Toyota forecasts profit will double, reaching highest level in 5 years
TOKYO (Bloomberg) -- Toyota Motor Corp. forecasts profit will more than double to a five-year high as it shakes off last year's natural disasters and introduces new models to regain market share.
Net income may increase to 760 billion yen ($9.5 billion) in the 12 months ending March 2013, from 283.6 billion yen a year earlier, the automaker said in a statement today. That compares with the 817.7 billion yen average of 21 analyst estimates compiled by Bloomberg. The carmaker expects sales to rise 18 percent to 22 trillion yen this year.
The forecast indicates Toyota may earn more profit than General Motors Co. as Akio Toyoda, grandson of the founder, rolls out new Prius hybrids, Corolla compacts and Lexus sedans to regain lost ground in what may be his first crisis-free year since becoming president in 2009.
While production has returned to normal, Toyoda now faces a reborn GM that's No. 1 in global sales, a rising Hyundai Motor Co. and a growing Volkswagen Group that's dominating luxury-car sales in China.
"U.S. sales are going to be the biggest cash cow for Toyota this year," said Koji Endo, an auto analyst at Advanced Research Japan in Tokyo. "The U.S. economy has been fairly good."
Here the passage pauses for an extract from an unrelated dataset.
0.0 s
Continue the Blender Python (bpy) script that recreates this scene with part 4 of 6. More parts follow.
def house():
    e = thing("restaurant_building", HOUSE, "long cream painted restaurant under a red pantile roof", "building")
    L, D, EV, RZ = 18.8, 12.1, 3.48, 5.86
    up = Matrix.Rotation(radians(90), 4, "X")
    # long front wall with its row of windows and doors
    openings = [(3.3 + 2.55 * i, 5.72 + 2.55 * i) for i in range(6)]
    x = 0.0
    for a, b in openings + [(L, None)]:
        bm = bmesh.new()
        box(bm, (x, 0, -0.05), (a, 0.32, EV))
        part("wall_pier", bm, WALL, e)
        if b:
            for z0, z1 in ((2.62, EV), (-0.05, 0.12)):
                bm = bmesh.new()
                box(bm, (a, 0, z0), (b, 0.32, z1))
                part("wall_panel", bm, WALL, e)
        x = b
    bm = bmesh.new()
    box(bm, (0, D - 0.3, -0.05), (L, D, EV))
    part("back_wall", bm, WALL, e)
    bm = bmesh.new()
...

Net income in the three months ended March rose to 121 billion yen, compared with analysts' estimates for 140.1 billion yen, as Toyota cranked up production 36 percent and led the recovery of Japan's automotive industry.
The yen, which appreciated and eroded the value of Japanese exports in 2010 and 2011, has reversed course by becoming one of the worst-performing major currencies during 2012.
Still, Toyota's fourth-quarter rebound wasn't enough to keep full-year income from tumbling 31 percent to 283.6 billion yen as the March 11 Japanese disaster and subsequent floods in Thailand crippled automotive output.
Toyota wasn't alone as Tokyo-based Honda last month reported annual profit fell 60 percent and Yokohama, Japan-based Nissan, which reports May 11, has said since February that net income would slide 7.9 percent in the year ended March 2012.
More than GM
Toyota's projections indicate it will earn more than GM, which last week reported net income fell 61 percent to $1.32 billion on losses and restructuring costs in Europe. Analysts estimate it will earn $7.38 billion over the next four quarters, excluding preferred dividends, which last year totaled $1.61 billion.
After ceding its title as the world's largest automaker to GM in 2011, not much is going wrong for Toyota in its two biggest markets this year.
Pent-up demand and government subsidies, which last until January, have helped Japan grow faster than any other major auto market this year. Passenger-vehicle sales in the country have jumped 57 percent during the first four months of 2012, led by Toyota's Prius hybrids, according to the Japan Automobile Dealers Association. That has benefited Toyota, which produces about two out of five vehicles sold in the country and generated the bulk of its revenue from Japan last year.
U.S. market
In the U.S., Toyota's second-biggest market by revenue, the company's deliveries have increased 12 percent this year -- outpacing GM, Ford Motor Co., Nissan and Honda -- led by sales of the Camry sedan and the Prius hybrids, as buyers who put off purchases returned to dealerships to find more fuel-efficient models. Total U.S. light-vehicle sales, which rose to a seasonally adjusted annual rate of 14.4 million in April, have exceeded analysts' estimates three out of four months this year.
In Europe and China, where auto sales fell during the first quarter, Toyota has been less vulnerable to slumping demand because it is less reliant on those markets than companies such as PSA/Peugeot-Citroen and GM. Toyota, which had a global market share of about 10 percent in 2011, accounted for 3.2 percent of Europe's market and 4.3 percent in China, according to data compiled by Bloomberg.
China market
Toyota sold 82,000 units in China during April, a 68 percent increase from a year earlier, according to Beijing-based spokesman Niu Yu. The carmaker was suffering from production disruptions from the March 11 earthquake in Japan last year.
GM, the largest foreign automaker in China, increased sales in the country by 12 percent from a year earlier to 227,217 units last month, as demand for its Wuling minivans offset a drop in Chevrolet deliveries.
By volume, the maker of Corolla and Camry sedans said in February that deliveries -- including those of its Daihatsu Motor Co. and Hino Motors Ltd. units -- will increase 21 percent to a record 9.58 million vehicles in the regular calendar year. That would be more than last year's sales by GM, which hasn't given a forecast for 2012.
Toyota built 46 percent of its cars in Japan in the year ended March, making it more vulnerable to a stronger yen than its nearest rivals. Nissan Motor Co., Japan's second-biggest carmaker, built 25 percent of its vehicles in Japan last fiscal year, while Honda Motor Co. produced 28 percent of its cars at home.